Store bought brands such as Herbal Essence and Pantene may be using a small portion of the high-grade ingredients that salon brands use, but the rest of the products consists of fillers and chemicals. Lots of ingredients that are harsh on your hair sound similar to products that are nourishing for your hair. Take for example the common ingredient sodium laureth sulfite, that creates the “safe” sudsing effect in the shampoo. Many companies have come up with versions of this ingredient that sound very similar but aren’t so great for your hair, such as ammonium laurel sulfate, ammonium laureth sulfate, or sodium laurel sulfate. These are actually harsh chemicals that strip your hair of natural oils, essentially drying your hair out. This is often confusing to the consumer because all of those ingredients sound the same, especially when you have no idea what any of that means. I could go on for days.

The typical pH of hair ranges from 4.5-5.5 and averages at about 5.0. Salon grade shampoos are tested and have a pH that range from 5 to 7, which is considered neutral. Store bought shampoos range greatly from 4-9 on the pH scale. Just to put it into perspective, baking soda has a pH of 8.4. If you wish to maintain the vibrant color, shine and overall health of your hair it is essential to know how pH levels in shampoo and other hair products and how they can affect it.

So, how could these products be making my hair so soft? very valid and common question. The answer? Fillers. Fillers can be anything at all to “take up room” in the shampoo so that it costs the company less money to create the product. Ingredients such as wax and animal fat among many other wax type products that leave a build-up on the hair shaft that gives the illusion that your hair is softer when it’s really not. What its really doing is creating a waxy build up that is preventing your hair from accepting any positive ingredients from any other salon grade product that you may use. So if your store bought shampoo is full of fillers, just how much of the product do you have to use in order to clean your hair?

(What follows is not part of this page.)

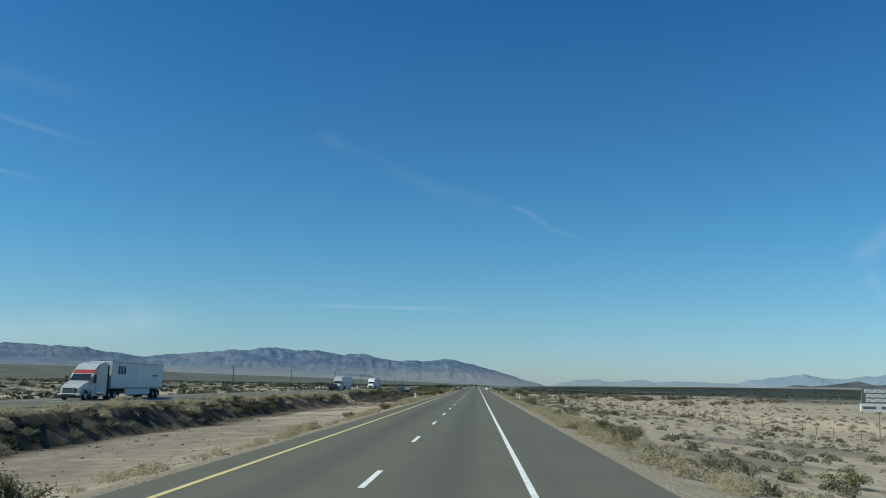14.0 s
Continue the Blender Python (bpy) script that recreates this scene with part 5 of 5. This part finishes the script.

Don't think salon grade shampoo and conditioners are in your budget? A typical retail sized salon grade shampoo is usually somewhere around 8 to 10 oz, pretty similar to store bought shampoos. Professional retail size shampoos get anywhere from 65-85 shampoos depending on hair length and density. Even if you’re washing your hair every single day, which most people do not do, you are getting at the very minimum of two and a half months-worth of shampoos out of your professional shampoo.

How many shampoos are you getting out of a similar sized store bought shampoo? Definitely nowhere near 65 shampoos, which brings me to the point of guaranteeing your shampoo. Typically, salons guarantee their products; meaning if you don’t like the product you can bring it back and return it for a product that might work better for you. Have you ever gone into Walmart and asked to return a shampoo because it just isn’t working for you? The shampoos and conditioners we find at the drugstore are appealing for obvious reasons. They’re affordable, convenient, and we love all of their different scents (I mean, who can resist vanilla & shea butter?). But what makes them so affordable may be cause for concern. So the next time you are in the store and you think about picking up that awesome smelling shampoo, take a second to think back to this blog. Yes, I take your hair and it's care very personal. In the long run, most would agree that you end up spending about the same, no matter which side of the coin you choose. The major difference is that salon products last longer and contain higher amounts of quality ingredients that truly are better for your hair. So, at your next appointment let's have an open an honest conversation about what you are using on your hair and if there are changes in your products that can help you achieve your hair goals.